## Task
Pull every line with the word "degrees" out of the entries below.

** START OF Input data **

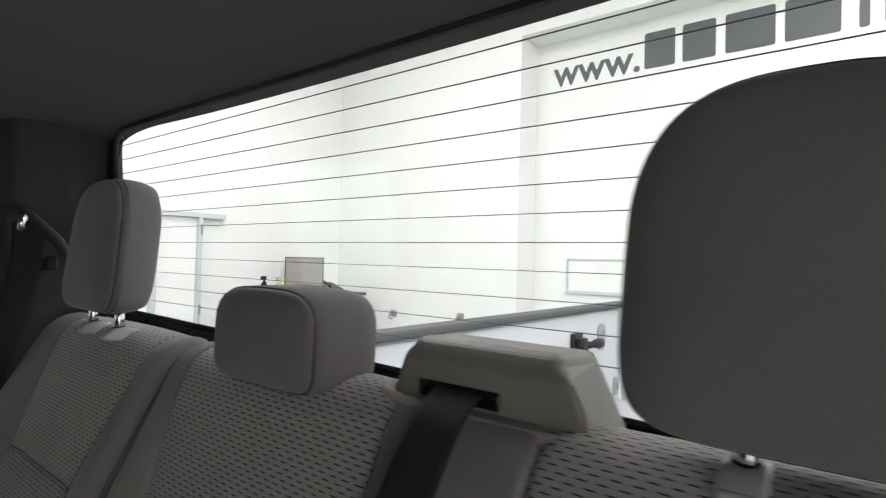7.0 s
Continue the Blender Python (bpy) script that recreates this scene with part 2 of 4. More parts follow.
def prism(outline, axis, a, b, bevel=0.0, segs=2, holes=()):
    """A flat outline (two coordinates a point) drawn out along an axis from a to b, with openings cut through."""
    bm = bmesh.new()

    def at(p, d):
        return {"x": (d, p[0], p[1]), "y": (p[0], d, p[1]), "z": (p[0], p[1], d)}[axis]

    edges = []
    for loop in (outline, *holes):
        vs = [bm.verts.new(at(p, a)) for p in loop]
        edges += [bm.edges.new((vs[i], vs[(i + 1) % len(vs)])) for i in range(len(vs))]
    if holes:
        fs = bmesh.ops.triangle_fill(bm, edges=edges, use_beauty=True)["geom"]
        fs = [f for f in fs if isinstance(f, bmesh.types.BMFace)]
    else:
        fs = [bm.faces.new(list(bm.verts))]
    ext = bmesh.ops.extrude_face_region(bm, geom=fs)["geom"]
    moved = [v for v in ext if isinstance(v, bmesh.types.BMVert)]
    delta = at((0, 0), b - a)
    bmesh.ops.translate(bm, vec=delta, verts=moved)
    bmesh.ops.recalc_face_normals(bm, faces=bm.faces)
    if bevel:
        es = [e for e in bm.edges if len(e.link_faces) == 2 and e.calc_face_angle(0) > radians(25)]
        bmesh.ops.bevel(bm, geom=es, offset=bevel, segments=segs, affect="EDGES", profile=0.5)
    return bm


def rounded(pts, r, n=5):
    """An outline with its corners rounded; r is one radius or one for each corner."""
    out = []
    for i, p in enumerate(pts):
        p, a, b = Vector(p), Vector(pts[i - 1]), Vector(pts[(i + 1) % len(pts)])
        rr = r[i] if isinstance(r, (list, tuple)) else r
        u, w = (a - p), (b - p)
        if rr < 0.007:
            out.append((p.x, p.y))
            continue
        d = min(rr, u.length * 0.45, w.length * 0.45)
        u, w = p + u.normalized() * d, p + w.normalized() * d
        for k in range(n + 1):
            t = k / n
            q = u * (1 - t) ** 2 + p * 2 * t * (1 - t) + w * t ** 2
            out.append((q.x, q.y))
    return out


def spline(points, per=12, closed=False):
    """Smooth points through the given ones."""
    p = [np.array(q, float) for q in points]
    n = len(p)
    out = []
    for i in range(n if closed else n - 1):
        if closed:
            a, b, c, d = p[i - 1], p[i], p[(i + 1) % n], p[(i + 2) % n]
        else:
            a, b, c, d = p[max(i - 1, 0)], p[i], p[i + 1], p[min(i + 2, n - 1)]
        for k in range(per):
            t = k / per
            out.append(0.5 * (2 * b + (c - a) * t + (2 * a - 5 * b + 4 * c - d) * t * t + (3 * b - a - 3 * c + d) * t ** 3))
    if not closed:
        out.append(p[-1])
    return np.array(out)


def tube(points, radius, sides=8, bm=None, cap=True):
    """A round bar along a smooth line; radius may be one number or one for each point."""
    bm = bm or bmesh.new()
    pts = [Vector(q) for q in points]
    rings = []
    up = Vector((0.123, 0.345, 0.93))
    for i, q in enumerate(pts):
        d = (pts[min(i + 1, len(pts) - 1)] - pts[max(i - 1, 0)]).normalized()
        side = d.cross(up).normalized() if abs(d.dot(up)) < 0.98 else d.cross(Vector((1, 0, 0))).normalized()
        other = side.cross(d)
        r = radius[i] if isinstance(radius, (list, tuple, np.ndarray)) else radius
        rings.append([bm.verts.new(q + (side * math.cos(a) + other * math.sin(a)) * r) for a in (2 * math.pi * k / sides for k in range(sides))])
    for a, b in zip(rings, rings[1:]):
        for k in range(sides):
            bm.faces.new((a[k], a[(k + 1) % sides], b[(k + 1) % sides], b[k]))
    if cap:
        bm.faces.new(rings[0])
        bm.faces.new(rings[-1])
    return bm


def ribbon(name, line, wides, width, thick, mat, parent=None, label="", category=""):
    """A flat strap along a line; wides gives the direction of its width at each given point."""
    pts = spline(line, 10)
    ws = spline(wides, 10)
    cols = np.linspace(-0.5, 0.5, 9)
    verts, uvs, faces = [], [], []
    run = 0.0
    for i, (q, w) in enumerate(zip(pts, ws)):
        w = w / np.linalg.norm(w)
        d = pts[min(i + 1, len(pts) - 1)] - pts[max(i - 1, 0)]
        n = np.cross(w, d)
        n = n / (np.linalg.norm(n) + 1e-9)
        if i:
            run += np.linalg.norm(q - pts[i - 1])
        for side in (1, -1):
            for c in cols:
                edge = thick * (0.5 if abs(c) < 0.45 else 0.25)
                verts.append(q + w * c * width + n * side * edge)
                uvs.append((c * width, run))
    k = len(cols)
    for i in range(len(pts) - 1):
        a, b = i * 2 * k, (i + 1) * 2 * k
        for c in range(k - 1):
            faces.append((a + c, a + c + 1, b + c + 1, b + c))
            faces.append((a + k + c + 1, a + k + c, b + k + c, b + k + c + 1))
        faces.append((a, b, b + k, a + k))
        faces.append((a + k - 1, a + 2 * k - 1, b + 2 * k - 1, b + k - 1))
    return raw(name, verts, faces, mat, parent, label, uvs, category=category)


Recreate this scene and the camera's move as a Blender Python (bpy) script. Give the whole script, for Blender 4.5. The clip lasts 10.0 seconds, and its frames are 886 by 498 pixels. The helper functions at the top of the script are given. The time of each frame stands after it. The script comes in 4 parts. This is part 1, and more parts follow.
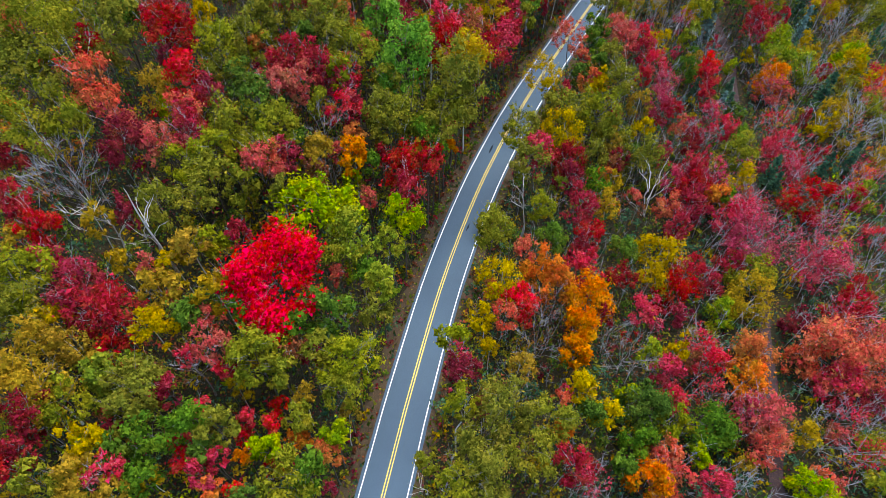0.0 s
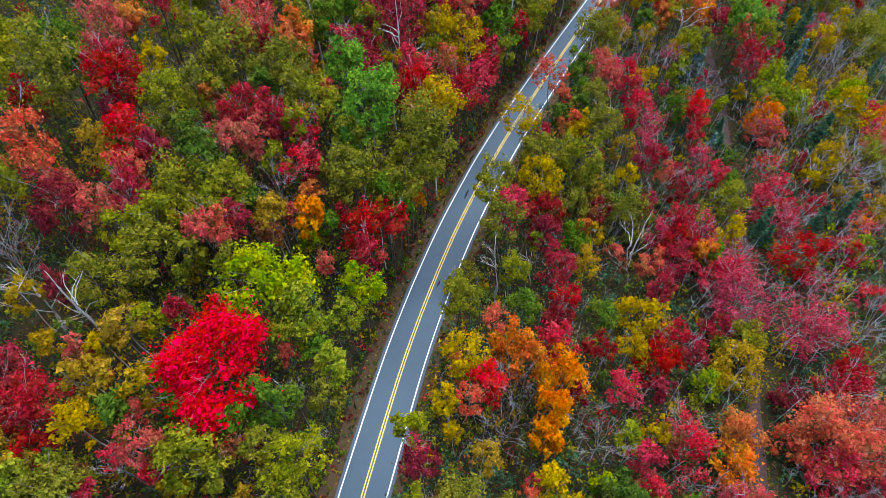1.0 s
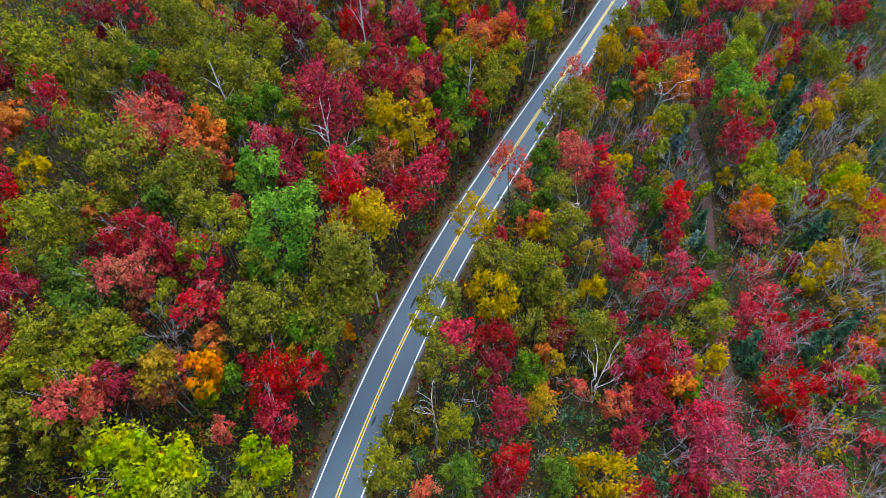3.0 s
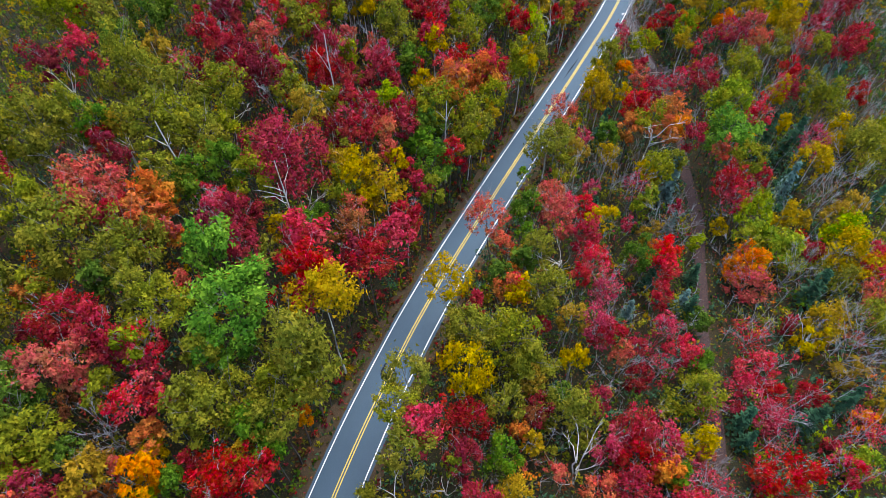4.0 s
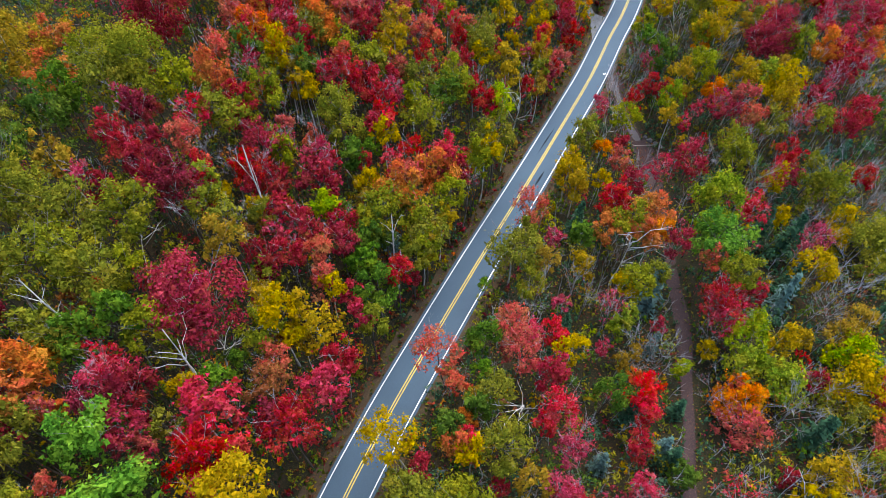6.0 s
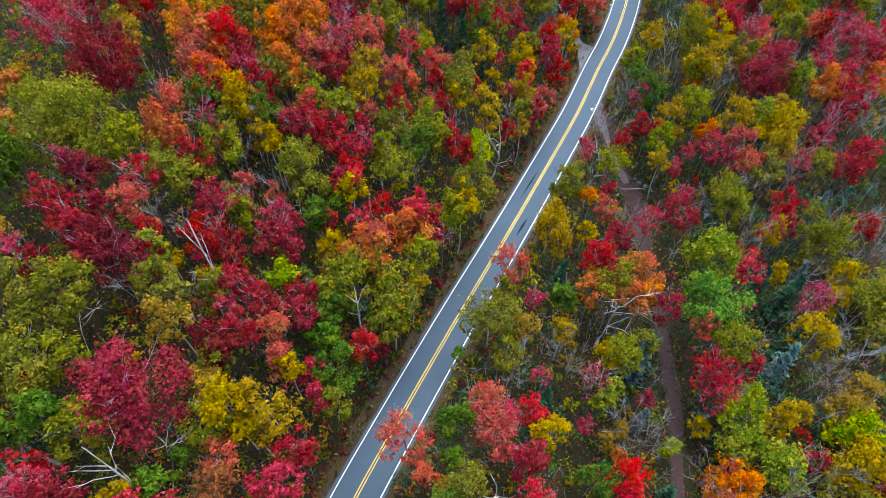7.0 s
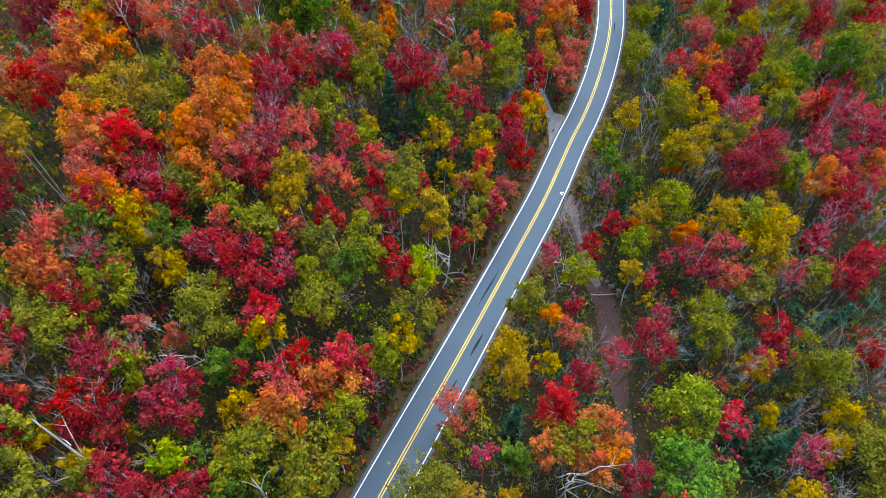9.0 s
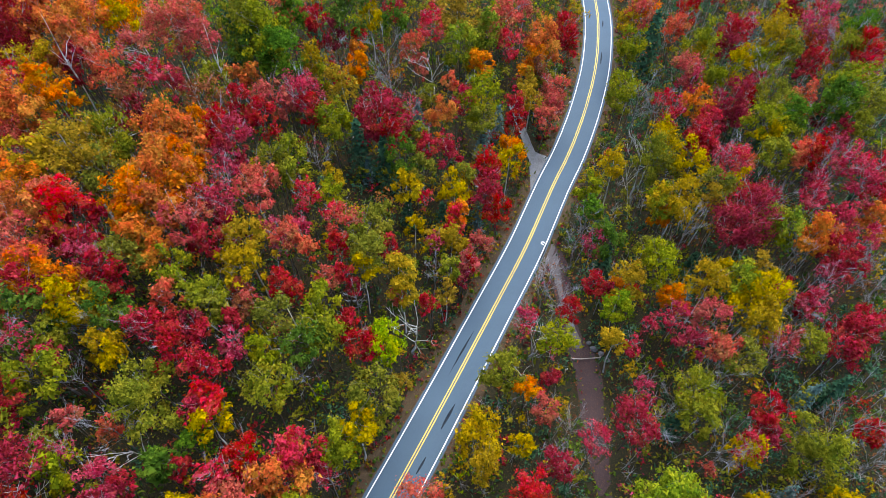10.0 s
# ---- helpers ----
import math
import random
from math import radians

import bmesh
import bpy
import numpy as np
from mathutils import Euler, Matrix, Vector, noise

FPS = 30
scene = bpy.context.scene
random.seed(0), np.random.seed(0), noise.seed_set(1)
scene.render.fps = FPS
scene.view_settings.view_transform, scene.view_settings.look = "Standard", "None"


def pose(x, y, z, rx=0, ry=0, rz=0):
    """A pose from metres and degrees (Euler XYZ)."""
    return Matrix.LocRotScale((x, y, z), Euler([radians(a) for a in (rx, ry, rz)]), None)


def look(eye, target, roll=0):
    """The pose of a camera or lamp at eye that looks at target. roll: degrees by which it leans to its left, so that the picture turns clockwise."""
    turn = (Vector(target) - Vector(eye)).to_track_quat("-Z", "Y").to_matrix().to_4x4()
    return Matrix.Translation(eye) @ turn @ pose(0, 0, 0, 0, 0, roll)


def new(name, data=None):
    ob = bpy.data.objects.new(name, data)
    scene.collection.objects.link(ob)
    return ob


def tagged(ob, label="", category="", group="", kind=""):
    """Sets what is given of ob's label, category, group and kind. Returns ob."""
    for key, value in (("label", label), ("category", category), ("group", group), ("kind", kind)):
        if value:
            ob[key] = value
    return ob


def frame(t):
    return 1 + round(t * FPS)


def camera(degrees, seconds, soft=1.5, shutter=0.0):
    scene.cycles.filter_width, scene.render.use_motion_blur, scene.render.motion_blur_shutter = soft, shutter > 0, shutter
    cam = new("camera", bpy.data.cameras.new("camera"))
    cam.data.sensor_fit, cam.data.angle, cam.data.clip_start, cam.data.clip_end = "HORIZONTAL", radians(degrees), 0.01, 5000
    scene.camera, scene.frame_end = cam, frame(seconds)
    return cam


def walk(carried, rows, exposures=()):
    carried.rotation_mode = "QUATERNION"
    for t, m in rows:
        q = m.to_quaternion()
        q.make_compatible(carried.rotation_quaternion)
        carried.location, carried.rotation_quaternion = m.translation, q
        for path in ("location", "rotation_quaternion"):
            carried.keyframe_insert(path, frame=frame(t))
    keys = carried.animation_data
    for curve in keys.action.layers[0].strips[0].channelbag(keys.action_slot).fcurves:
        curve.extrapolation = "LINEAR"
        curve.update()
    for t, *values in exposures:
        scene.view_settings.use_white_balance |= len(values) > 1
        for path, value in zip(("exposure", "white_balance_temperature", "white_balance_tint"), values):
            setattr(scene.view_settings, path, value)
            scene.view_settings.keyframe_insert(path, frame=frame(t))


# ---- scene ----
cam = camera(71.5, 10.0, soft=0.8)
PATH = [
    (0, (0.022, -0.048, 96.294), (0.019, 1.14, 94.685), -0.2),
    (0.5, (2.811, 6.364, 96.411), (2.809, 7.552, 94.802), -0.1),
    (1, (5.547, 12.787, 96.54), (5.545, 13.974, 94.93), -0.1),
    (1.5, (8.238, 19.195, 96.631), (8.235, 20.382, 95.022), -0.2),
    (2, (10.704, 25.54, 96.642), (10.701, 26.728, 95.033), -0.2),
    (2.5, (13.188, 31.825, 96.691), (13.185, 33.013, 95.082), -0.2),
    (4, (20.258, 51.026, 96.902), (20.255, 52.211, 95.291), -0.3),
    (4.5, (22.342, 57.322, 96.936), (22.341, 58.508, 95.326), -0.3),
    (5, (24.426, 63.706, 97.052), (24.426, 64.891, 95.441), -0.3),
    (5.5, (26.479, 70.07, 97.178), (26.479, 71.254, 95.567), -0.4),
    (7, (33.346, 89.288, 97.446), (33.347, 90.474, 95.836), -0.8),
    (7.5, (35.751, 95.659, 97.469), (35.753, 96.847, 95.859), -0.9),
    (8, (38.213, 102.043, 97.567), (38.216, 103.231, 95.959), -0.9),
    (8.5, (40.821, 108.509, 97.653), (40.825, 109.698, 96.045), -0.9),
    (9, (43.447, 114.96, 97.743), (43.451, 116.15, 96.135), -1.0),
    (9.5, (46.14, 121.302, 97.909), (46.144, 122.494, 96.303), -1.0),
    (10, (48.763, 127.715, 98.089), (48.769, 128.906, 96.482), -1.1),
]
walk(cam, [(t, look(eye, target, roll)) for t, eye, target, roll in PATH], exposures=[(0.0, 1.9), (10.0, 1.9)])

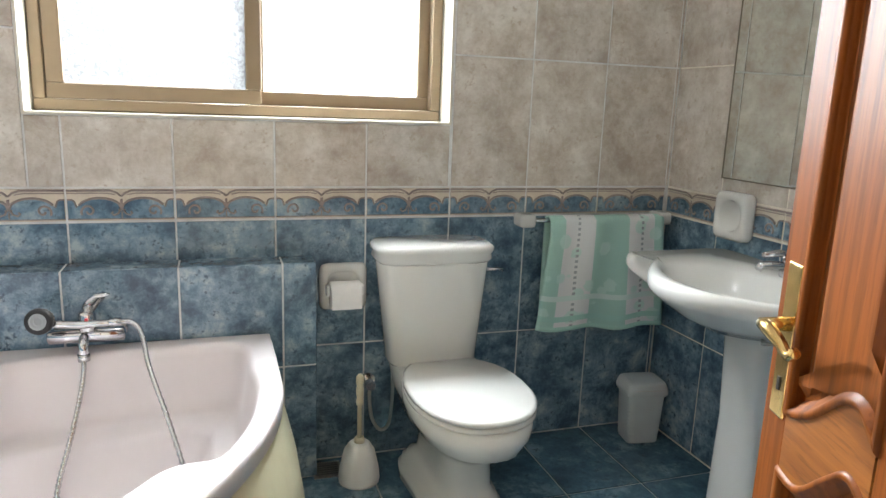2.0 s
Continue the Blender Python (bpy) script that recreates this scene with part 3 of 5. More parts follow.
def toilet():
    t = thing("toilet", pose(2.715, 1.60, 0), "white ceramic close-coupled toilet with closed lid", "toilet")
    bm = bmesh.new()
    ring_loft(bm, [oval(-0.01, -0.115, 0.145, 0.085, 0.400, p=3.6), oval(-0.01, -0.12, 0.152, 0.094, 0.412, p=3.6), oval(-0.01, -0.115, 0.170, 0.100, 0.59, p=3.6), oval(-0.01, -0.112, 0.186, 0.106, 0.745, p=3.6), oval(-0.01, -0.112, 0.184, 0.104, 0.753, p=3.6)])
    part("cistern", bm, MAT["ceramic"], t, smooth=True)
    bm = bmesh.new()
    ring_loft(bm, [oval(-0.01, -0.11, 0.19, 0.104, 0.750, p=4.2), oval(-0.01, -0.11, 0.198, 0.110, 0.759, p=4.2), oval(-0.01, -0.11, 0.195, 0.108, 0.776, p=4.2), oval(-0.01, -0.11, 0.203, 0.114, 0.788, p=4.2), oval(-0.01, -0.11, 0.203, 0.114, 0.801, p=4.2), oval(-0.01, -0.105, 0.190, 0.098, 0.810, p=4.2)])
    part("cistern_lid", bm, MAT["ceramic"], t, smooth=True)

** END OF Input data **

## Solution to the problem
    """A pose from metres and degrees (Euler XYZ)."""
    """The pose of a camera or lamp at eye that looks at target. roll: degrees by which it leans to its left, so that the picture turns clockwise."""
def camera(degrees, seconds, soft=1.5, shutter=0.0):
    cam.data.sensor_fit, cam.data.angle, cam.data.clip_start, cam.data.clip_end = "HORIZONTAL", radians(degrees), 0.01, 5000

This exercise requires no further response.